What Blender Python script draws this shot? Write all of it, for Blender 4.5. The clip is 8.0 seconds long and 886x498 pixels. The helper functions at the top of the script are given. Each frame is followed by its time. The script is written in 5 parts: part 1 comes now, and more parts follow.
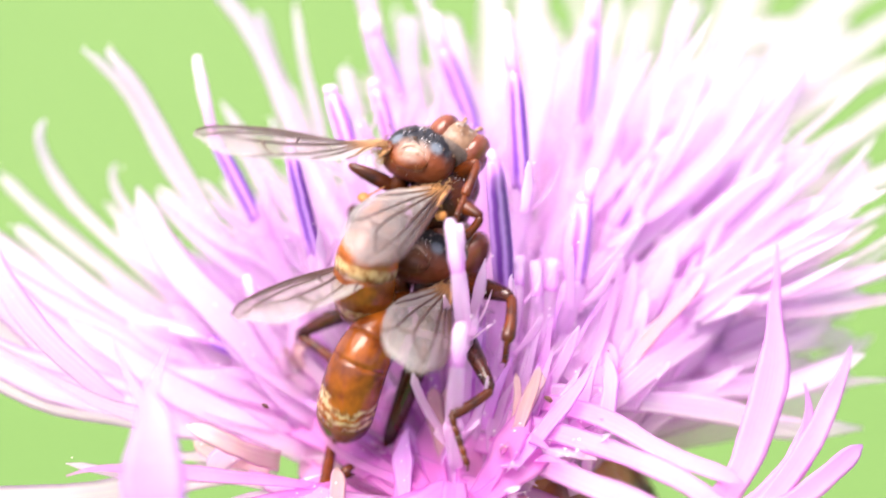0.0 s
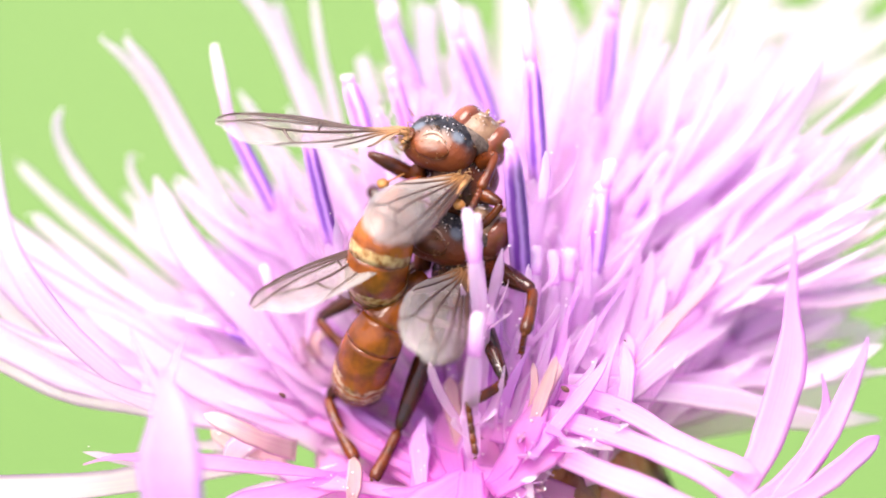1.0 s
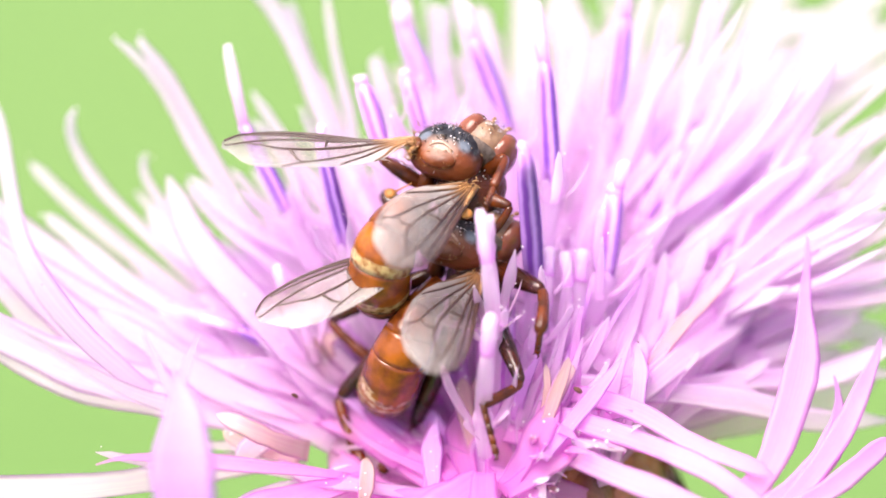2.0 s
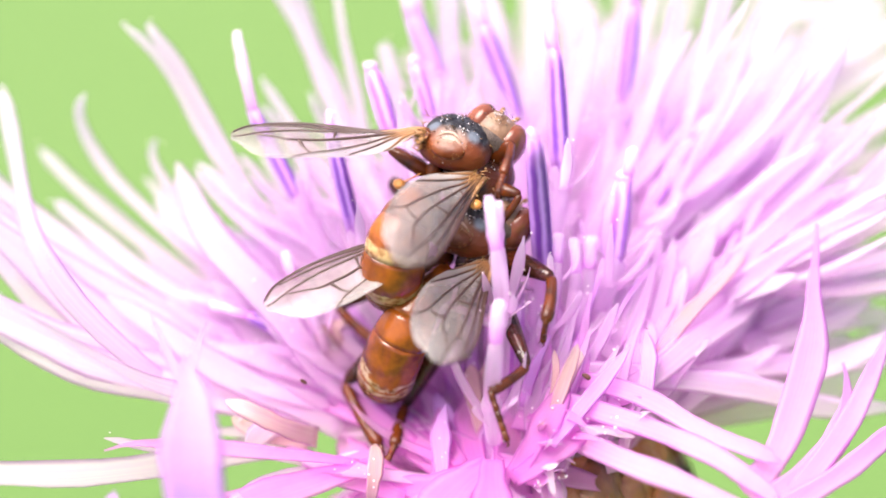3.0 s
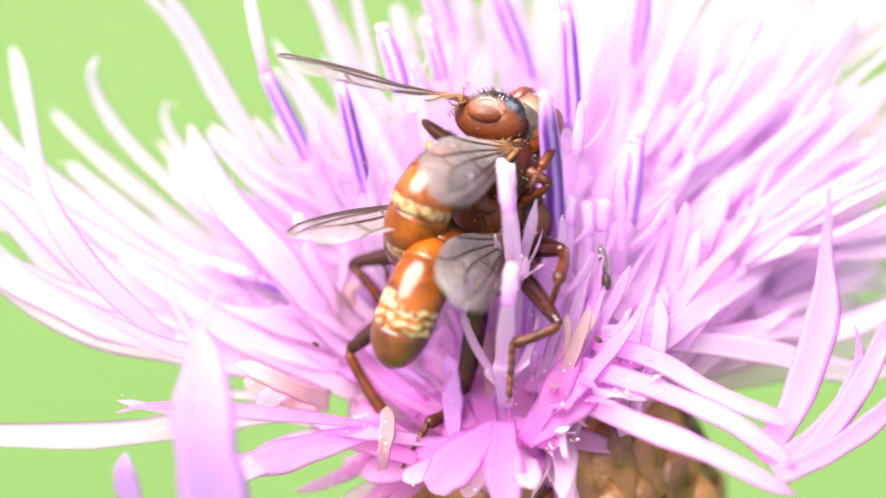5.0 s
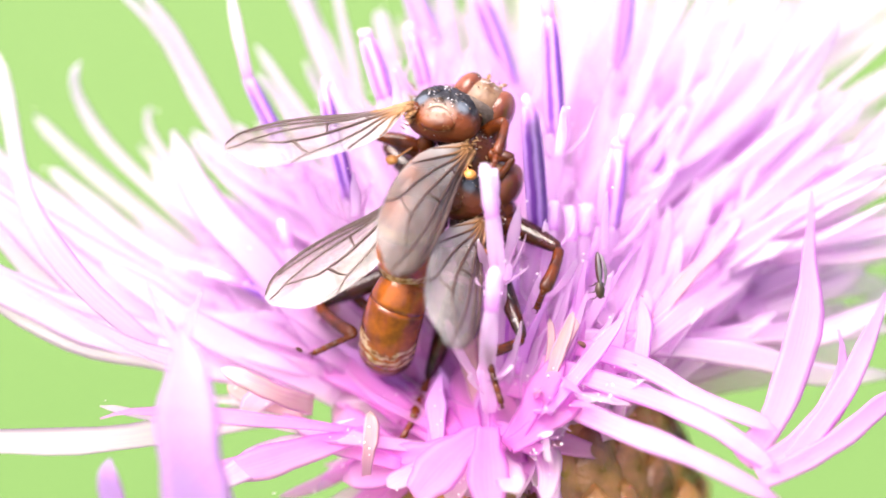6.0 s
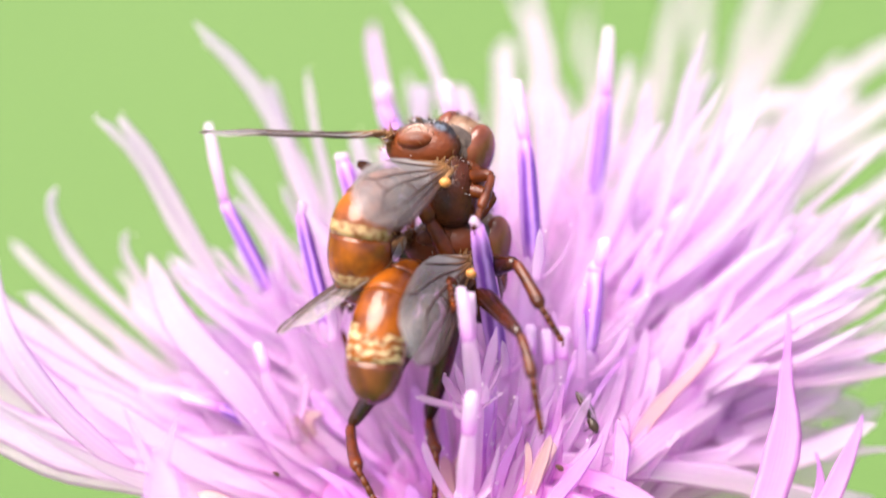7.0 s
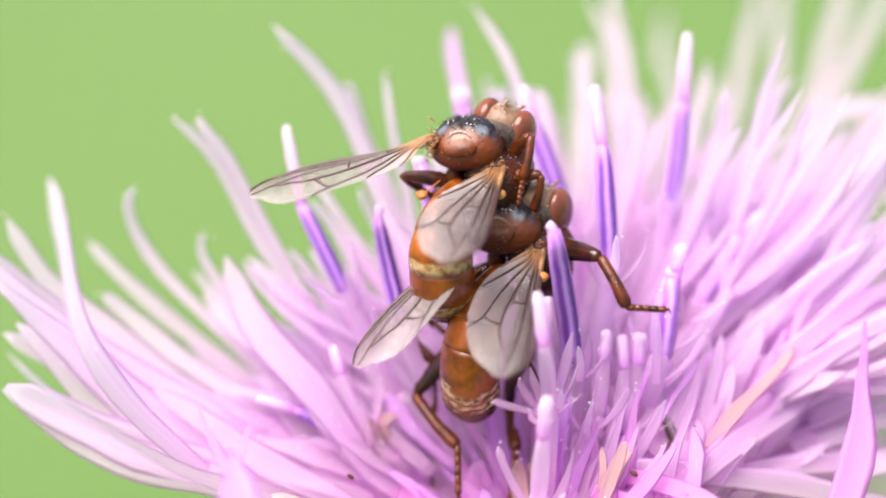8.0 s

※ ※ ※

**EXERCISE DETAILS**
Without the pictures, transcribe the listing above exactly.

**FULL ANSWER**
What Blender Python script draws this shot? Write all of it, for Blender 4.5. The clip is 8.0 seconds long and 886x498 pixels. The helper functions at the top of the script are given. Each frame is followed by its time. The script is written in 5 parts: part 1 comes now, and more parts follow.
0.0 s
1.0 s
2.0 s
3.0 s
5.0 s
6.0 s
7.0 s
8.0 s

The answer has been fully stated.